** START **

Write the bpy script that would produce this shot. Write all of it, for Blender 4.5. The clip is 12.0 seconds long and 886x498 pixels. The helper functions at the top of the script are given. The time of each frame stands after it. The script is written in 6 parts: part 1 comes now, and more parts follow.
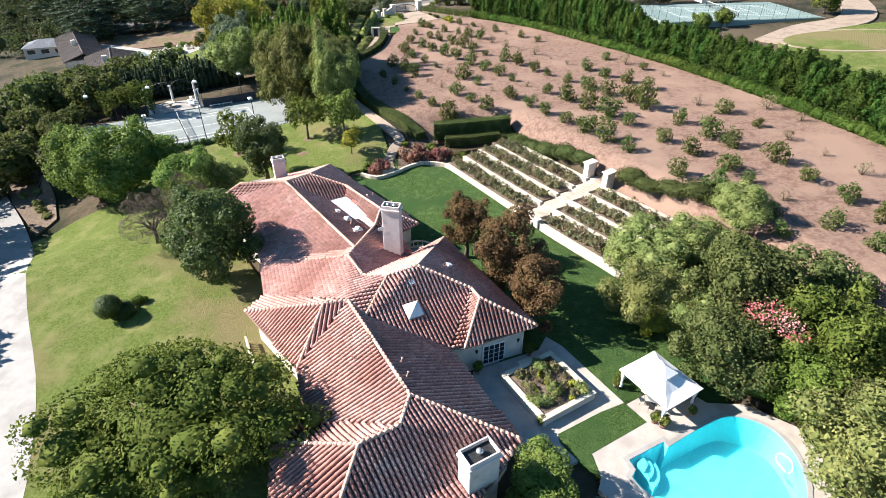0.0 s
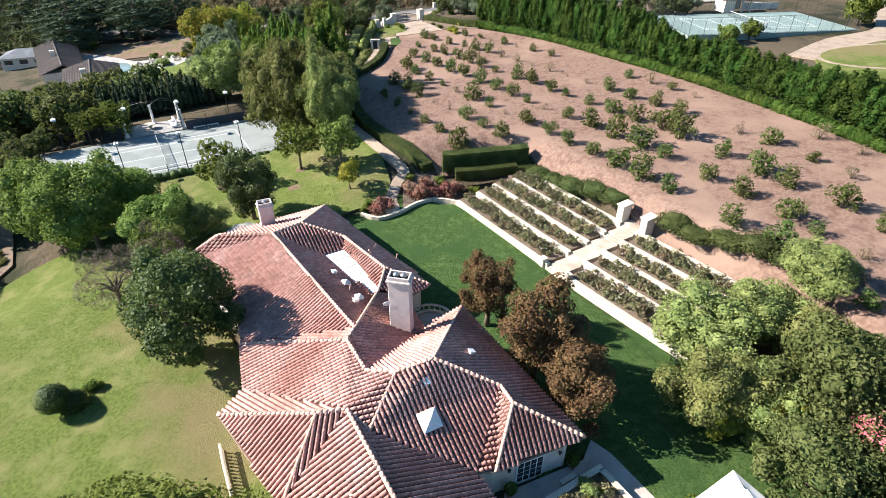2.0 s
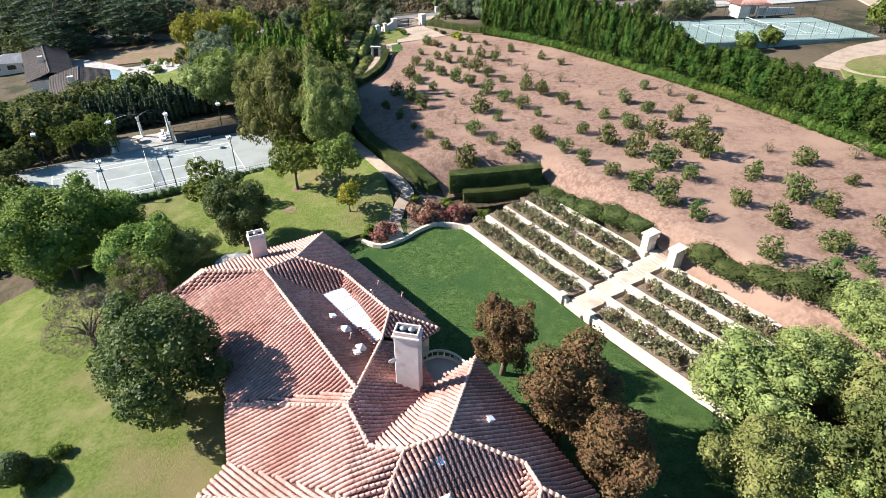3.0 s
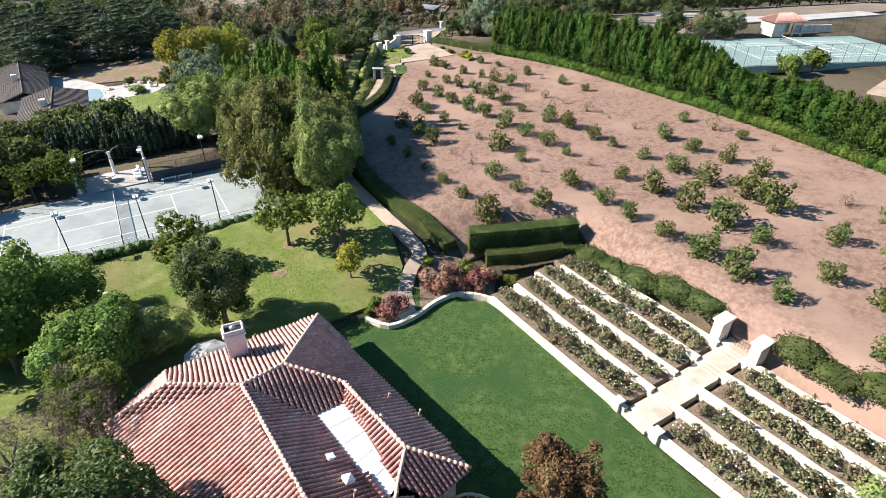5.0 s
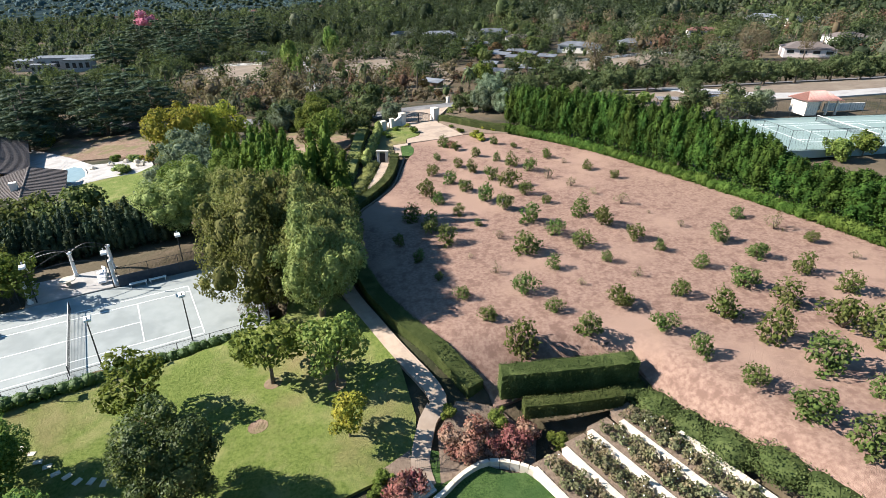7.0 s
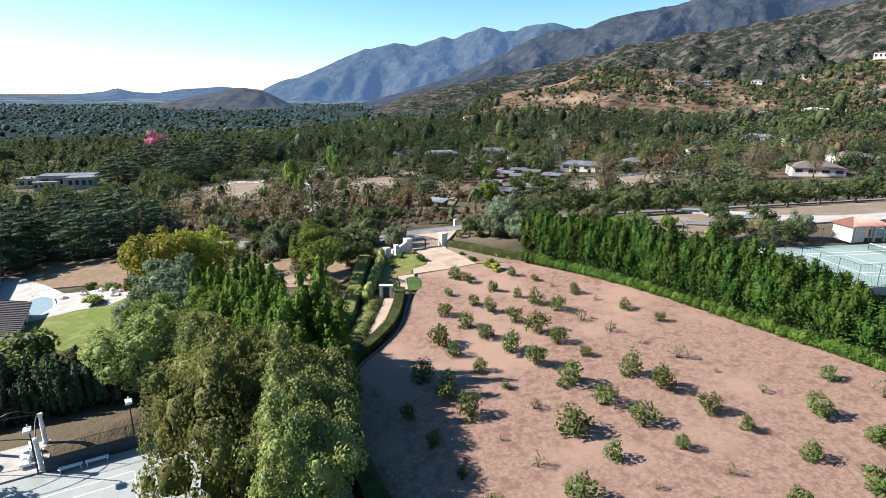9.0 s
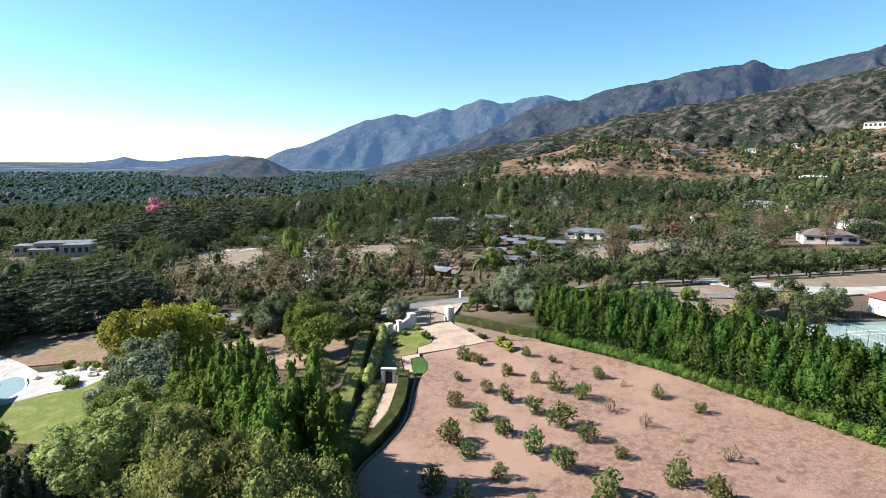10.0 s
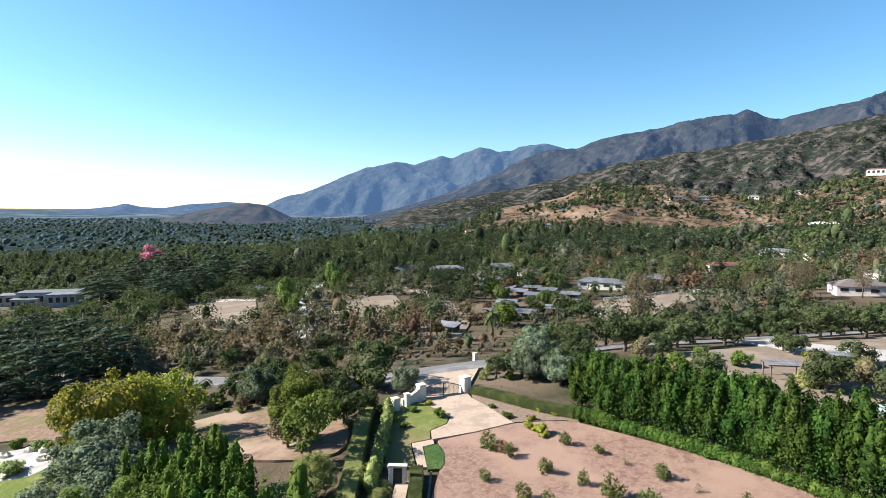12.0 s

** END **

Written request
Repeat all of the data above word for word, minus the pictures.

Worked solution
Write the bpy script that would produce this shot. Write all of it, for Blender 4.5. The clip is 12.0 seconds long and 886x498 pixels. The helper functions at the top of the script are given. The time of each frame stands after it. The script is written in 6 parts: part 1 comes now, and more parts follow.
0.0 s
2.0 s
3.0 s
5.0 s
7.0 s
9.0 s
10.0 s
12.0 s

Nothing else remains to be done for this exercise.